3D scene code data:

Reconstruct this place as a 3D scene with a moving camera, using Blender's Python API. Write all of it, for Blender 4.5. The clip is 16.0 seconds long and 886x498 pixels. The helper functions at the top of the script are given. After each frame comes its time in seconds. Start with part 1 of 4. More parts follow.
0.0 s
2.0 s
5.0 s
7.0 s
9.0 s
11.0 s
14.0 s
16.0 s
==
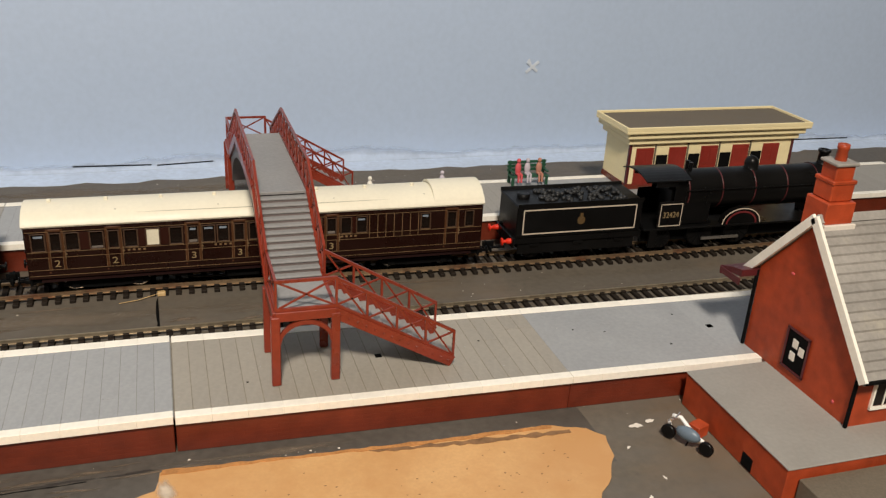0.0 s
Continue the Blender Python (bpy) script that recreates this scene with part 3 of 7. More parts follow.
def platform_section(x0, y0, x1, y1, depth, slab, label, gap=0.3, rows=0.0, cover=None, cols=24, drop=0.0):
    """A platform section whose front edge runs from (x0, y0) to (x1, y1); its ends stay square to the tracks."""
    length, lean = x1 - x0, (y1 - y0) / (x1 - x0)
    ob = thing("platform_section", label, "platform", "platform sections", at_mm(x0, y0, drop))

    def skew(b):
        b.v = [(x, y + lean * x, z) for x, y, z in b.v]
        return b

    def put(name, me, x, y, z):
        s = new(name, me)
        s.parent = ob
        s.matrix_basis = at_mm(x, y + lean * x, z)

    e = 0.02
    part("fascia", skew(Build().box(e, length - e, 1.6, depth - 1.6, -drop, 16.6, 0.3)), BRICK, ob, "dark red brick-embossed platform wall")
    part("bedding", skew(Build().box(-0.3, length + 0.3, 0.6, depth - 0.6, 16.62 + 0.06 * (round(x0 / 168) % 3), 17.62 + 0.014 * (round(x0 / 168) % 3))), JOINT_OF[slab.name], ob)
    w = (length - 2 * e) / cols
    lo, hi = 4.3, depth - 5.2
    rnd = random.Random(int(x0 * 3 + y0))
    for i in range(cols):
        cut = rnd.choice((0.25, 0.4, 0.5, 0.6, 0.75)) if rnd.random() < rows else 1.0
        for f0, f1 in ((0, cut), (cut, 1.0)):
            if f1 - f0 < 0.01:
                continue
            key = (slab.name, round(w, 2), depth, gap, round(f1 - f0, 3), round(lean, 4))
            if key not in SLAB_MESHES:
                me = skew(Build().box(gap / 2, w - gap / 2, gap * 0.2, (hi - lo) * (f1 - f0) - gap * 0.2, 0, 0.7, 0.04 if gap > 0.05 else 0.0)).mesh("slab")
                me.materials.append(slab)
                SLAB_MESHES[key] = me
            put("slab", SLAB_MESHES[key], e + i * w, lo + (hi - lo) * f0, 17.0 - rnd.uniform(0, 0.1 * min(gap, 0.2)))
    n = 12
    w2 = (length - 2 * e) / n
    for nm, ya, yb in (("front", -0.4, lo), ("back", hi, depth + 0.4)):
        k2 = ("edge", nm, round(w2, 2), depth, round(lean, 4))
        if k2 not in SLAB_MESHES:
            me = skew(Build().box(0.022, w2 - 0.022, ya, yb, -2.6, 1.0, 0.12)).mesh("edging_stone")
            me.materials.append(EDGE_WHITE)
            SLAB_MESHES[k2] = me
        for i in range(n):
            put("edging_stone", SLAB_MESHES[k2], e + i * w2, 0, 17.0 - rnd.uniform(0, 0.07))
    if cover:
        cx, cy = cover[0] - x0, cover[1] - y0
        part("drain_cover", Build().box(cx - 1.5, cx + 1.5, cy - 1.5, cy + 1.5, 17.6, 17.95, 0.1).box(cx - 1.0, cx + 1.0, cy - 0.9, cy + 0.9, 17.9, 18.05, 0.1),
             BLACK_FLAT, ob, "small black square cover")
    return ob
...
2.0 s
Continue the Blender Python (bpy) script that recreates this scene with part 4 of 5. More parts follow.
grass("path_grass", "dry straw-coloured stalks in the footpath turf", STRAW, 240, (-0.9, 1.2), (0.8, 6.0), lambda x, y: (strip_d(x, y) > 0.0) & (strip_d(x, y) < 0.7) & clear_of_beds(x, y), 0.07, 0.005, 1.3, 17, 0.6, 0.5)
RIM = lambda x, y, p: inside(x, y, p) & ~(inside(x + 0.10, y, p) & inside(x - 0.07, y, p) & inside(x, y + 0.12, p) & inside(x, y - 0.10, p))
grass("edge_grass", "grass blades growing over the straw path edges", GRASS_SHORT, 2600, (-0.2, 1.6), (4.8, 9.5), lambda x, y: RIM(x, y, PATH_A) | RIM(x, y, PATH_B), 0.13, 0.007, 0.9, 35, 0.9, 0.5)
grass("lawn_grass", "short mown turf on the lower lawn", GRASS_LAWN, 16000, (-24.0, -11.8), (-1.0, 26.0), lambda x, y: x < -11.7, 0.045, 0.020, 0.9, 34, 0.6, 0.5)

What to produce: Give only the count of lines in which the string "More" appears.

Answer below: 3